CADA CRETINO DE UMA VEZ

Que caíssem sobre mim todas essas frases vazias – mas tão cheias de si! – em um dia único, de uma só vez, daí dormiríamos um sono apertado para, além, nos custar dois ou três dias, no máximo.

Não estou escrevendo para nenhum analfabeto olfativo, todos os poucos que me leem moram no aroma das coisas, sacam que as frases liberam cheiro, manjam do perfume das palavras. Sabe você que as ideias comungam através do poder que as manias possuem e, também, que juram fidelidade plena a quem as desafia.

Sócrates falou bem das mulheres num tempo bem menos platônico, sacudiu a molecada e tratou por doença aquilo que deixava, de fato, doente. Adivinha o que aconteceu? Napoleão, que adorava rima, detestou-se maquiavelicamente por saber que soldados aliados podiam dialogar com Hegel. Proibiu a filosofia. Qualquer ditadura impõe: “não Kant, não, Kant!”... E as democracias modernas também. Adivinha o que sempre acontece?

Que somente caíssem as frases vazias...

Outro dia, pelo calçamento à esquerda de quem vinha do Largo da Fé, aquela moça tropeçou e partiu o joelho ao meio. Doeu-nos a vista. Certeza que a rótula precisará ser trocada, todos dali acreditam não haver cálcio que a recomponha. Eis que um “poderia ter sido pior...” tentava alentar a dor da menina que apenas tremia: ao gemer da alma!

O “pior” vem sempre acompanhado de algo que nem deveria ter sido, e, por isso, como aconteceu teria uma culpa a ser assinada... Ou... É a demonstração de que há oposto solucionável? Pois, no fundo, não é possível que alguém se submeta a fazer um sofredor crer que o sofrimento será superado se o consciente considerar alguma possibilidade pior do que aquela. Há dores impossíveis de ser dissimuladas...

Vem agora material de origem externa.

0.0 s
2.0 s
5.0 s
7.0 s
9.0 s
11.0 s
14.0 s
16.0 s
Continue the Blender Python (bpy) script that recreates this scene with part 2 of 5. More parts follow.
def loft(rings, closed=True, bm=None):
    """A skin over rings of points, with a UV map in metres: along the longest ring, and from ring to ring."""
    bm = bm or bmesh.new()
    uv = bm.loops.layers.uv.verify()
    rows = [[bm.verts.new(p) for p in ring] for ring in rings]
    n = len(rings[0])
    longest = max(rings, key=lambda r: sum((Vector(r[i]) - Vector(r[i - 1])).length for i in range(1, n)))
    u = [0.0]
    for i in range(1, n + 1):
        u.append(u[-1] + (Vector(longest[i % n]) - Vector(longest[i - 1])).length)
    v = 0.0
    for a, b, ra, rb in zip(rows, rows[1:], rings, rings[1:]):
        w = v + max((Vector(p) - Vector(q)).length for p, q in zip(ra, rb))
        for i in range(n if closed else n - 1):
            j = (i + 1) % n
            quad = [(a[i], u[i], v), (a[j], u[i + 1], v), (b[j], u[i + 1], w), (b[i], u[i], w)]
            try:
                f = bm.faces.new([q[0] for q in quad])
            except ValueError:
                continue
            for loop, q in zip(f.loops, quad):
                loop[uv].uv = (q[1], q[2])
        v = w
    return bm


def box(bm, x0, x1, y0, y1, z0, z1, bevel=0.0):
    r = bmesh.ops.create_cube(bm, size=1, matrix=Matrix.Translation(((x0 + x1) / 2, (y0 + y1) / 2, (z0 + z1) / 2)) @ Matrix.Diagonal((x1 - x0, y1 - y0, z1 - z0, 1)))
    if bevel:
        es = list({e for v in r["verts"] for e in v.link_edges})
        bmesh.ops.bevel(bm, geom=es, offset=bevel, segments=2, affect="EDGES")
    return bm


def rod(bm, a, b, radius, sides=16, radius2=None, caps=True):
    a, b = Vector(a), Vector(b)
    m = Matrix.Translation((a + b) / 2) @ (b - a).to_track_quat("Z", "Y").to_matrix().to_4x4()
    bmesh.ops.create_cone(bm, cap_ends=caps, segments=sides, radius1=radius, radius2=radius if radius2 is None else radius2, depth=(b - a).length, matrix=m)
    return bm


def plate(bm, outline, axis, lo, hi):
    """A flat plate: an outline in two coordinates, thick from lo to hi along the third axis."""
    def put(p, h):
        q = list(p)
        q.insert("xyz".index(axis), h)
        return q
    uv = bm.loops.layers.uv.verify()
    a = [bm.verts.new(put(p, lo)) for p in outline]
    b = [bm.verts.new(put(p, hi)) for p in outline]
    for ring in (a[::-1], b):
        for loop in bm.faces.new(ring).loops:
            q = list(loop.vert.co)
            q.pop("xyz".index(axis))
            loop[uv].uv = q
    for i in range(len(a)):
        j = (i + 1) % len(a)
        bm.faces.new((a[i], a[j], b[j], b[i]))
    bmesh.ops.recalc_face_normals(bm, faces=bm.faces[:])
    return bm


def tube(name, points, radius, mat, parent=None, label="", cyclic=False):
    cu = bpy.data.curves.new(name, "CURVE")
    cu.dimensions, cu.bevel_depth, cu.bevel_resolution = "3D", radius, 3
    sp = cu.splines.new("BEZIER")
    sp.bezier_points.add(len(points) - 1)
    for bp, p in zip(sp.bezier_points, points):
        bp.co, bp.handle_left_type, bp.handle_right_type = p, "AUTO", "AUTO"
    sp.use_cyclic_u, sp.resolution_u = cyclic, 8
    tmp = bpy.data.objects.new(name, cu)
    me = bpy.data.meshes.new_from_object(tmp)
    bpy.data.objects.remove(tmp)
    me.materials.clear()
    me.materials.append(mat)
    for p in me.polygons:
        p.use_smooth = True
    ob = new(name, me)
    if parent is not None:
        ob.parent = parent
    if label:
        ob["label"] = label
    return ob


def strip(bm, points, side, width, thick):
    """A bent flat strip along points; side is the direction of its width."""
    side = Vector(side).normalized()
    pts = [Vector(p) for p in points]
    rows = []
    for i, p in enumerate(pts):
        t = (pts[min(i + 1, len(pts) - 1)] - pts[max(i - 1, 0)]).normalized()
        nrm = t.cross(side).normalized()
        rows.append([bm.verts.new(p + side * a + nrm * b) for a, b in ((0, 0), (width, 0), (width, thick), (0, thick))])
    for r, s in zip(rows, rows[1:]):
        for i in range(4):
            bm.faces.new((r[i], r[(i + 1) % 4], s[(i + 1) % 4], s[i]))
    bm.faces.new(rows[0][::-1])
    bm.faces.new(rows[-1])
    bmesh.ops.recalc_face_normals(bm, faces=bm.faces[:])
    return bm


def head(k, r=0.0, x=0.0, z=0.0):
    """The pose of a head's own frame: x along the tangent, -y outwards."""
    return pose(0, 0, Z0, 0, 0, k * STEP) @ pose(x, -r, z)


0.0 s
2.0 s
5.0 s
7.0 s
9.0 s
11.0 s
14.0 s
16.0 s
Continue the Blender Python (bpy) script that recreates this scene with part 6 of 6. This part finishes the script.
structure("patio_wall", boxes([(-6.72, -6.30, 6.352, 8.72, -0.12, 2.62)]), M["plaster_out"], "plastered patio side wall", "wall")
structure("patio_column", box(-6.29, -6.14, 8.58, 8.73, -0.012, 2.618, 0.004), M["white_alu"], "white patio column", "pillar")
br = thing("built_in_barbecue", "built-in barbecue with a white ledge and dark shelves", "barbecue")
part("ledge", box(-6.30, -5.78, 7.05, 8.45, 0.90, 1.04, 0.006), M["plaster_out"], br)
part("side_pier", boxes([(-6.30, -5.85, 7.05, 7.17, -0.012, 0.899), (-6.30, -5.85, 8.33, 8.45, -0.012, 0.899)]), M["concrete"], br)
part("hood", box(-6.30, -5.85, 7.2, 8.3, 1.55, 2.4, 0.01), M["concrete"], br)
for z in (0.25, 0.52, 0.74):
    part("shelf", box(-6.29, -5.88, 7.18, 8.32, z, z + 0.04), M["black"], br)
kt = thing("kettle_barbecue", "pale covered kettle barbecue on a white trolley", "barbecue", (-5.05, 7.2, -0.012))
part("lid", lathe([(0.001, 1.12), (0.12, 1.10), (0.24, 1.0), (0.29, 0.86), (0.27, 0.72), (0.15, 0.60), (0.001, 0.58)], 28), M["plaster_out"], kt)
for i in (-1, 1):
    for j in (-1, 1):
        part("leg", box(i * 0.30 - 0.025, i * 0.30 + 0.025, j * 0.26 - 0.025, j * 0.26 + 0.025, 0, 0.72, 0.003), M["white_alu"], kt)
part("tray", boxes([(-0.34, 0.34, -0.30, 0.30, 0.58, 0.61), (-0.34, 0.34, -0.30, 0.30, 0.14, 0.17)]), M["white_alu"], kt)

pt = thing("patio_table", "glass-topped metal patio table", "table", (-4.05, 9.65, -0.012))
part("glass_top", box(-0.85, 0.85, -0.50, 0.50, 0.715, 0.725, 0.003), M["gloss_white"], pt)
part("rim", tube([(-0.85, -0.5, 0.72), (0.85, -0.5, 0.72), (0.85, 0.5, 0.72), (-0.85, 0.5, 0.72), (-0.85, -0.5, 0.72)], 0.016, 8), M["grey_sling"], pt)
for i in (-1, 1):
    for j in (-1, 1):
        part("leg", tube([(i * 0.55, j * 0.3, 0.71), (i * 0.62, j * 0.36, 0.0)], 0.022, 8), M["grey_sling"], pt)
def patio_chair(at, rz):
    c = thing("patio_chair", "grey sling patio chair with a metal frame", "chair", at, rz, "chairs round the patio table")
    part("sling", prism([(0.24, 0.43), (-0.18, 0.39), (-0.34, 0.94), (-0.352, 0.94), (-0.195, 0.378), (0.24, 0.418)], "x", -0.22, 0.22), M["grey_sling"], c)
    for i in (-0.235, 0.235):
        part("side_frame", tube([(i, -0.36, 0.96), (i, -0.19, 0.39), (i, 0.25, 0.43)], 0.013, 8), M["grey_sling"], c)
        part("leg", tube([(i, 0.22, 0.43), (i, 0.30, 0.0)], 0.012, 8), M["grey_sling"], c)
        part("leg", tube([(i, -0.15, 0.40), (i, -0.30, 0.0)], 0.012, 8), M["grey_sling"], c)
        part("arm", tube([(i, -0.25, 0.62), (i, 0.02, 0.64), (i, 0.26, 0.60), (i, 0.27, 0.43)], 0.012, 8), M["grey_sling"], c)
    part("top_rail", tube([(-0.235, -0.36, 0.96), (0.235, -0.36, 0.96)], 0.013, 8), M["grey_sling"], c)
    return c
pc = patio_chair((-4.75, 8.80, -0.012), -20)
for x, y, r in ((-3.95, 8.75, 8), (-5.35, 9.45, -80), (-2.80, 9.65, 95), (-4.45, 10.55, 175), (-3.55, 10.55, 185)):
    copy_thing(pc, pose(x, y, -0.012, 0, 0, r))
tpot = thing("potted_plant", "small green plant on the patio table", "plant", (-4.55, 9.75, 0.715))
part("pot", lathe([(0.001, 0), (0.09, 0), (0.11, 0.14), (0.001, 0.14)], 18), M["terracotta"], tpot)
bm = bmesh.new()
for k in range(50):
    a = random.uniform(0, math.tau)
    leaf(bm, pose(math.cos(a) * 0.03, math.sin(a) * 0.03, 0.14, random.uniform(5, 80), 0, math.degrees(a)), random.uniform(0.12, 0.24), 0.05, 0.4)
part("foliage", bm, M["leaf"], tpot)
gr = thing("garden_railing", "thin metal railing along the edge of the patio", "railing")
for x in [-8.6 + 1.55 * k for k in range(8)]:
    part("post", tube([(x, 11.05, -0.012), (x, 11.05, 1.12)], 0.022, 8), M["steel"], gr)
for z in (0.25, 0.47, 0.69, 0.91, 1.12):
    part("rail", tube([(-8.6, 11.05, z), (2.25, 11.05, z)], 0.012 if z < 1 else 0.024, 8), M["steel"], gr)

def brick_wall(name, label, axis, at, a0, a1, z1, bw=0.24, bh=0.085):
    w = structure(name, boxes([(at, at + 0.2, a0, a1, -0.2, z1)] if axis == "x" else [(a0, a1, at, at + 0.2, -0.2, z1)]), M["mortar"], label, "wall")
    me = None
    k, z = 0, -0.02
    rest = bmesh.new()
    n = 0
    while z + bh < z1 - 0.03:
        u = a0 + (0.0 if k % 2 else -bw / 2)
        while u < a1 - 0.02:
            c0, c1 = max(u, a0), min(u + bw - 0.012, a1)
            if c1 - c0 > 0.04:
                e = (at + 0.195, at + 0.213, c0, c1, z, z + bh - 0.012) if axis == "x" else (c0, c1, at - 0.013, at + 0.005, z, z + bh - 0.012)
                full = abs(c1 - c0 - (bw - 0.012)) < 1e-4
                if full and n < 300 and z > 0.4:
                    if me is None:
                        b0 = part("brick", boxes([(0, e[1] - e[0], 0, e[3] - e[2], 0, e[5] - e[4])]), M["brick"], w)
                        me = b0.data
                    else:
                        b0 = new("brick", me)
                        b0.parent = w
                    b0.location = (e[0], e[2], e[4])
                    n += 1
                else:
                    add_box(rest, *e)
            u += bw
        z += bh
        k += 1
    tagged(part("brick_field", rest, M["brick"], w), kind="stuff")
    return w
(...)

...a dor do amor profundo, a dor do óbvio perdido, a dor das impossibilidades, as dor da exploração, a dor do irreconhecível, a dor que fermenta o dente, a dor que distorce o elo entre as coisas, a dor que engana, a dor que nunca esquece. E, por que não, a dor a partir do joelho daquela moça?

Olhar-se além do espelho na intenção de enxergar apenas as verdades, pode fazer qualquer um passar pelo tempo sem perceber que está. Ou, no mínimo, não saberá escolher entre a palma e a calma. Talvez, e por fim, aconteça de acontecer nada demais, apenas a elucubração latente: – a verdade está no olho de quem vê.

E por isso mesmo ninguém percebe que definir o relativo já torna toda verdade uma constante fechada – em si mesma.

Ensimesmaram o que é, por ciência, coletivo. Pois que verdade sempre será verdade, dita por quem for: a condição está em quem ouve. Entusiasmaram o indivíduo a ter que olhar por cima: abaixaram o elevador da gente toda de uma vez. Apimentaram a palavra “especial”, colocaram-na num pote e despejaram em cada um: “é você”!

Bastou um elogio para a condição estar realidade. Fincou-se uma alegria e a palavra faz sentido. Estamos eufóricos, e isso mesmo é o que importa.

O resto é frescura ou ousadia.

E as frases se esvaziam todas de uma vez. Mas ninguém está para perceber.